Along the way, you encounter a number of challenges and decisions that have to be made. You’re out of food? You can hunt, you can scavenge, or you can try to find a trading post. Come to a river? You can try to ford it, but your oxen might drown; you can try to float across, but your wagon might tip; you can go two days south to the crossing, but you might not make the mountain pass before winter sets in.  

Theoretically, we were supposed to learn about the challenges that pioneers faced while on the actual Oregon Trail, though most of us spent all of our time hunting as much digital game as we could even though our poor 8-bit pioneers could only carry 100 lbs of the 1200 lbs of game we shot in the hunting minigame. And in the end, everyone dies of dysentery. Say what you will about modern science; at least no dies of dysentery anymore.

Since I started practicing law, I realized that the role I play now to my clients is like the guide on the Oregon Trail. A lot of artists and entrepreneurs don’t realize the role an attorney plays except when there’s a lawsuit involved, or maybe a large contract. But if you have someone helping you plan your route to your goal, helping to avoid the rattlesnakes, the quicksand—and yes, even the dysentery—you might get there faster and safer.

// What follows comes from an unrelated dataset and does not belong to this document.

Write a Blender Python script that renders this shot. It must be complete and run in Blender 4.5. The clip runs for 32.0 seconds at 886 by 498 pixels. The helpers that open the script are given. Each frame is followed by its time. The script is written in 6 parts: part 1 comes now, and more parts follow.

Most people who are running modern-day music businesses and startups don’t regularly encounter quicksand and rattlesnakes.  But you are making decisions all the time that affect your journey. Love your new band name or business name? Let’s make sure no one else has the trademark before we plow ahead with it. Want to issue a sync license for your song for a TV show? Great! Let’s make sure no one else has any rights that would prevent you from licensing the song. Looking at independent distribution vs. signing a record deal? Let’s examine both paths and see which one might get us to our goal faster and safer. Somebody wants to invest? Let’s take a close look before they join your wagon train.

So, just as the pioneers on the Oregon Trail could have benefited from someone with knowledge of the path helping them make tough decisions and avoiding pitfalls, artists and entrepreneurs can also use their team, including good legal counsel, to make decisions and avoid legal and business traps.

An ounce of prevention is worth a pound of cure, as they say. True in covered wagons and true in business.